▶ _PROBLEM DETAILS_: Transcribe only part of the material below: the lines from the one containing "setattr(scene.view_settings, path, value)" through the one containing "scene.view_settings.keyframe_insert(path, frame=frame(t))", inclusive, exactly as written.

[start]

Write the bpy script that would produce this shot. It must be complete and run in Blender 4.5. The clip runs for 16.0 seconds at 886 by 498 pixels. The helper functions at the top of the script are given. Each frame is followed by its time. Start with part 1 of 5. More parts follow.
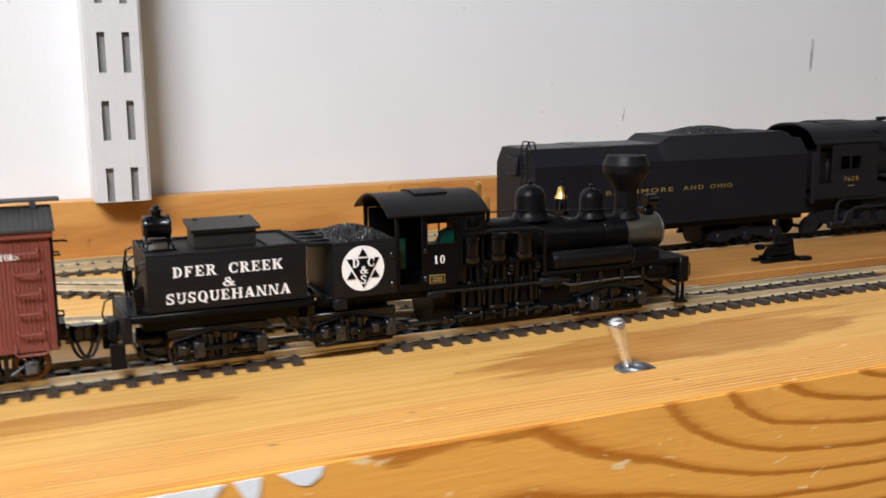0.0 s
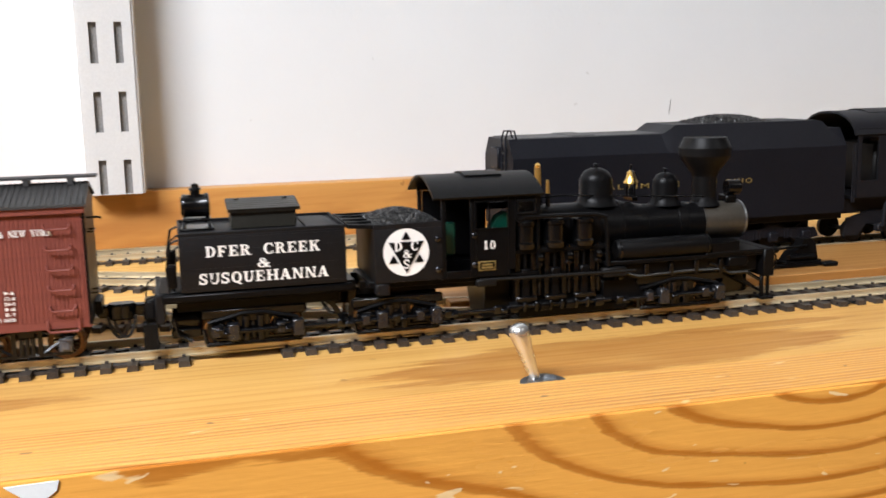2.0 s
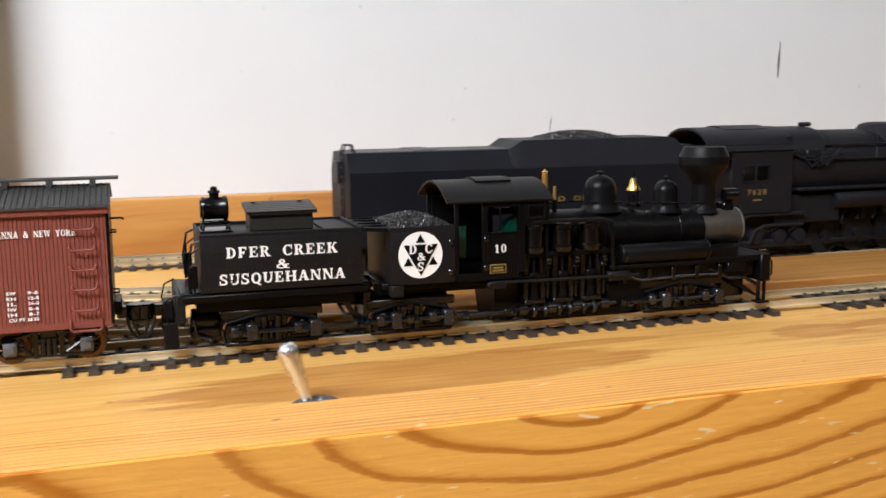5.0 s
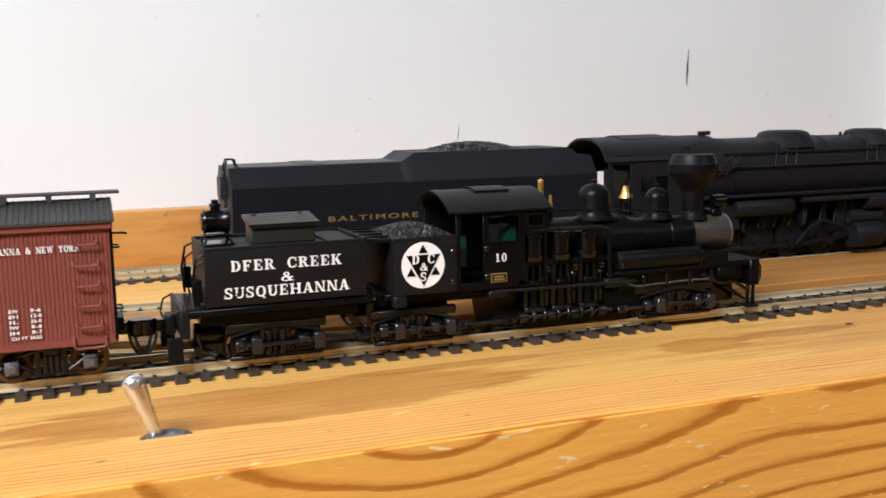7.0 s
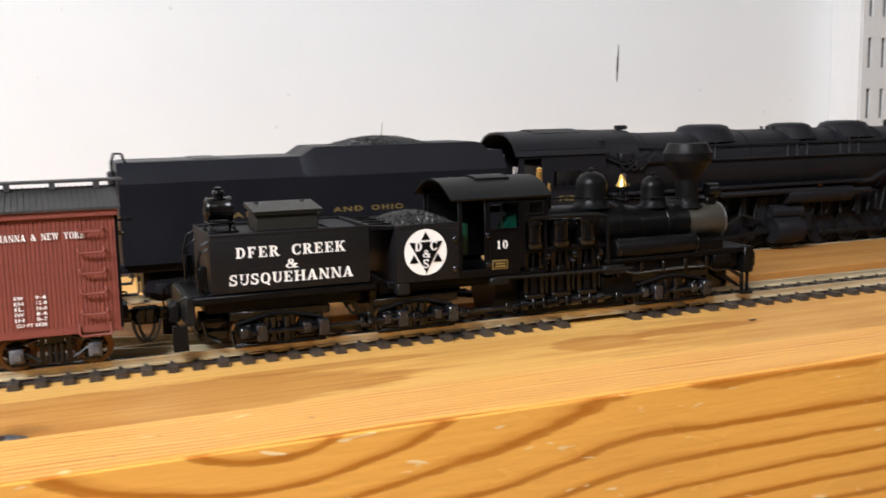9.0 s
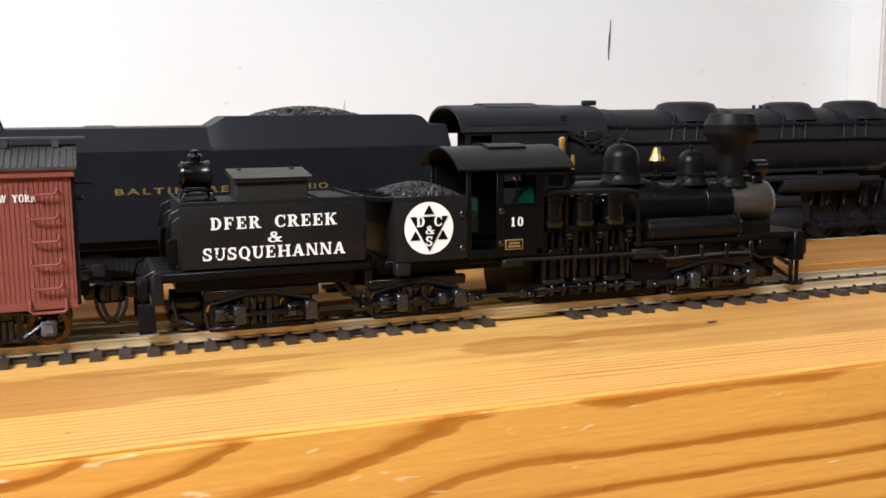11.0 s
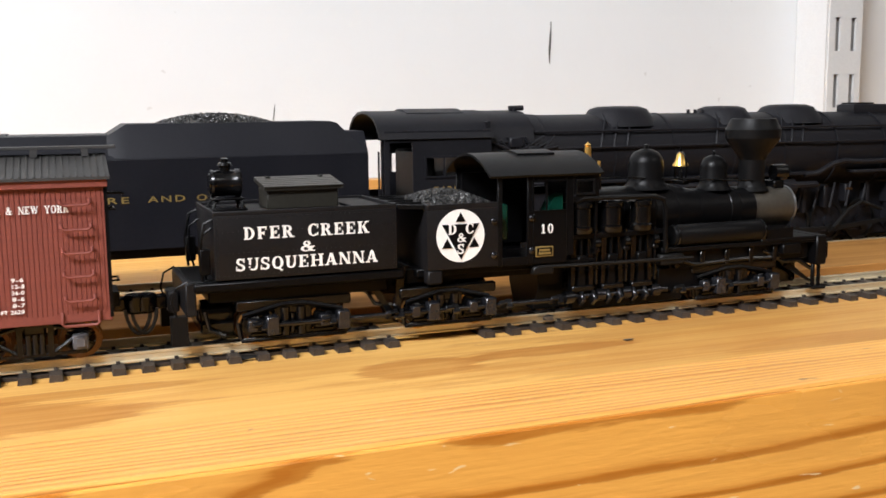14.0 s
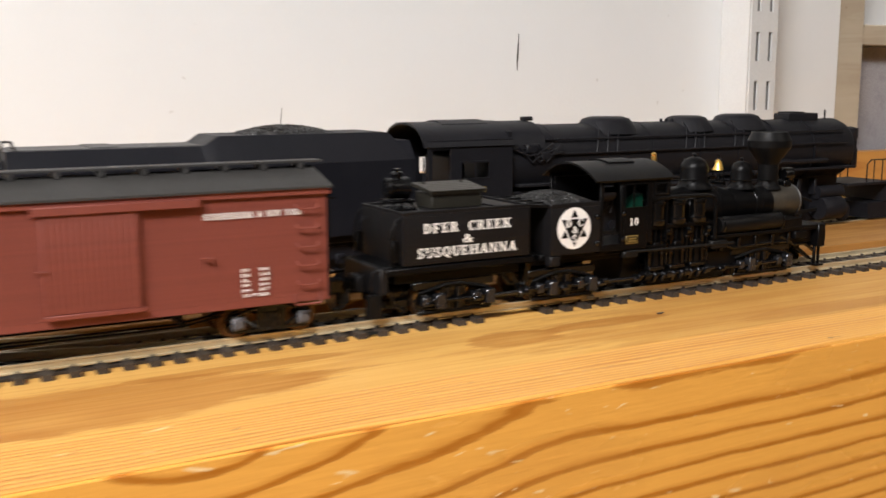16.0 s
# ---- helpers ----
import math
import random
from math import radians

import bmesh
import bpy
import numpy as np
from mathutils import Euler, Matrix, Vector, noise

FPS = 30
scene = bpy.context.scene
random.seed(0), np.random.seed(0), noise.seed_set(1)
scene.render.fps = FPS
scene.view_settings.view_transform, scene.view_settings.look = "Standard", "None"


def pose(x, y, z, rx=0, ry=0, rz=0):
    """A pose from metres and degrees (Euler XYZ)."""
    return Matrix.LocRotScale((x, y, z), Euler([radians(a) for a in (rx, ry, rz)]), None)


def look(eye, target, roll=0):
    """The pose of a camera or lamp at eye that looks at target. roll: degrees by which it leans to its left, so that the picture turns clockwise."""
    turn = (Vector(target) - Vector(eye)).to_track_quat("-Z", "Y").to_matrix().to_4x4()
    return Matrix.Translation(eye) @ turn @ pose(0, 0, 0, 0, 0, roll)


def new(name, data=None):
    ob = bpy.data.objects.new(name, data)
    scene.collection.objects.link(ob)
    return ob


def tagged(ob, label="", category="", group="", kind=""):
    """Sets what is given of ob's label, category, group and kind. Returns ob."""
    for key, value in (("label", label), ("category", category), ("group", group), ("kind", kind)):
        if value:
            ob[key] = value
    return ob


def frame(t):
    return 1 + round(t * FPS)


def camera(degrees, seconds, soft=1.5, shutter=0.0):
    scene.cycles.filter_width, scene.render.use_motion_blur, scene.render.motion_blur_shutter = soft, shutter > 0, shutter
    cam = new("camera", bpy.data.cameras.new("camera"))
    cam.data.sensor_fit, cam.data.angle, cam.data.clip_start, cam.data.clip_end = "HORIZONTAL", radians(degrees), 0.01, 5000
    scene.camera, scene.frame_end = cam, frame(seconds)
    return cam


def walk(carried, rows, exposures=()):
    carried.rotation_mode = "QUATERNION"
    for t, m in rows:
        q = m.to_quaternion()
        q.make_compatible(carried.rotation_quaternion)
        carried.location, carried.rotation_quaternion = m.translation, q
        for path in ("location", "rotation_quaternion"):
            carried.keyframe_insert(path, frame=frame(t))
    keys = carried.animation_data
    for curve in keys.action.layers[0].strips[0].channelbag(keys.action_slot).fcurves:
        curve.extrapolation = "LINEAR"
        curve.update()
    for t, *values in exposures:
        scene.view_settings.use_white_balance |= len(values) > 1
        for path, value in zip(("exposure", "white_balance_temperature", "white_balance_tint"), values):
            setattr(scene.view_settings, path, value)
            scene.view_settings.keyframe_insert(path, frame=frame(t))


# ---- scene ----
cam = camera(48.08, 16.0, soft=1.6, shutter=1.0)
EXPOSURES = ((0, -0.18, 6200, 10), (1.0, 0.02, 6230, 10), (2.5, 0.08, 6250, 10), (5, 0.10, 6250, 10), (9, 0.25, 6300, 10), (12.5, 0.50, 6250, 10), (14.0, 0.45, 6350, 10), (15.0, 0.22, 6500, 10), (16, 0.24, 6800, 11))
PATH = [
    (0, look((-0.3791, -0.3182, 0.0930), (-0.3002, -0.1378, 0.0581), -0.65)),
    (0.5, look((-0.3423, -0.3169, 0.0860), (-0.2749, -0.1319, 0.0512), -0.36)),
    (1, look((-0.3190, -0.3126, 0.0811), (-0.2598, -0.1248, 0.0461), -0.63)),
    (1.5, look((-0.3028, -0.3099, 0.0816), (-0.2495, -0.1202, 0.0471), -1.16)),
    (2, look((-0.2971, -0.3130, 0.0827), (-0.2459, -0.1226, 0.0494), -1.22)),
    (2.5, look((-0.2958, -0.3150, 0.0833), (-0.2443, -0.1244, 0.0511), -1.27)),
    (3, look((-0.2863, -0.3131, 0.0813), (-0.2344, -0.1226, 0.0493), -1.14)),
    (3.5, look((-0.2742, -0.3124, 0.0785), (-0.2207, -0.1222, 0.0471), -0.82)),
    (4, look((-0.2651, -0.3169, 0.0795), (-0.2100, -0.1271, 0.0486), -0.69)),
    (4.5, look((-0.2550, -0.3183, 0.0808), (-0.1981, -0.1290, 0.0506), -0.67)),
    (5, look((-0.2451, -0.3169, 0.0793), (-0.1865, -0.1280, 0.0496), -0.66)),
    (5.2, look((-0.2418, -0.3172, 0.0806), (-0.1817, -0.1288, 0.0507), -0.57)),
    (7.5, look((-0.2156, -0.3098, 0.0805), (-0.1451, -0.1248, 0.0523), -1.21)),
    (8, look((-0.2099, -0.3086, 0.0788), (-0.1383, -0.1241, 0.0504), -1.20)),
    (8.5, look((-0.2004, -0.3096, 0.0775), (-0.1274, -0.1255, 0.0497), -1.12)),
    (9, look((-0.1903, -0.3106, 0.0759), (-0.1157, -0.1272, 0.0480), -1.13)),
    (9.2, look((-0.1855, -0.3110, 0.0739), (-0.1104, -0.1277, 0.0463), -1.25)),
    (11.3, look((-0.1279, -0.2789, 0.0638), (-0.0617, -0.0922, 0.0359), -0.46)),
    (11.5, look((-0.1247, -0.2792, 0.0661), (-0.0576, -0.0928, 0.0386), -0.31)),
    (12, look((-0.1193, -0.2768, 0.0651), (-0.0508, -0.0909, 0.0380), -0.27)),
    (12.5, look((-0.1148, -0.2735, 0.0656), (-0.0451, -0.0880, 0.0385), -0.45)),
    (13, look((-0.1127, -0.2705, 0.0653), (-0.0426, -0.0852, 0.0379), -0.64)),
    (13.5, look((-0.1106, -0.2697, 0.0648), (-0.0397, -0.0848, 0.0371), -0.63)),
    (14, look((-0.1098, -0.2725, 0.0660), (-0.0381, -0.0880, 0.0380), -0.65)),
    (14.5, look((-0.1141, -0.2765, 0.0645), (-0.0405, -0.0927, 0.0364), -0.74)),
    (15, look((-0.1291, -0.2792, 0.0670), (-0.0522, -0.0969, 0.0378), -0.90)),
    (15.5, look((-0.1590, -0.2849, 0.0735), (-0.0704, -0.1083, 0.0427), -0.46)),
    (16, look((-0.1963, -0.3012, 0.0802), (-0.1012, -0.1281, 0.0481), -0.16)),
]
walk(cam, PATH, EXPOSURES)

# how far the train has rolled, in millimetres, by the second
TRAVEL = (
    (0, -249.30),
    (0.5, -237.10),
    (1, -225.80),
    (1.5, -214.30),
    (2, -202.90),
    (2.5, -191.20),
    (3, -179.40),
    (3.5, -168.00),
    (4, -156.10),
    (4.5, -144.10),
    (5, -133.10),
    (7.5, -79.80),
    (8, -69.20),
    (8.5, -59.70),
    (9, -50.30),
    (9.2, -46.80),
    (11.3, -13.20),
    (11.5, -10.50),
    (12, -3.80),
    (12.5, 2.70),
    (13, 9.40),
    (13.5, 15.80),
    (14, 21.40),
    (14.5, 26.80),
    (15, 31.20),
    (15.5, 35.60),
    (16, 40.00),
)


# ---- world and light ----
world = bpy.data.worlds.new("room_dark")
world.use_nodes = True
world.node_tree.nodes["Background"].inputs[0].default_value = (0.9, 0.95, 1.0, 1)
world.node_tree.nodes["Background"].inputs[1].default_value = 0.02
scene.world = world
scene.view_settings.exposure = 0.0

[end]

▶ _SOLUTION FOR THIS TASK_:
            setattr(scene.view_settings, path, value)
            scene.view_settings.keyframe_insert(path, frame=frame(t))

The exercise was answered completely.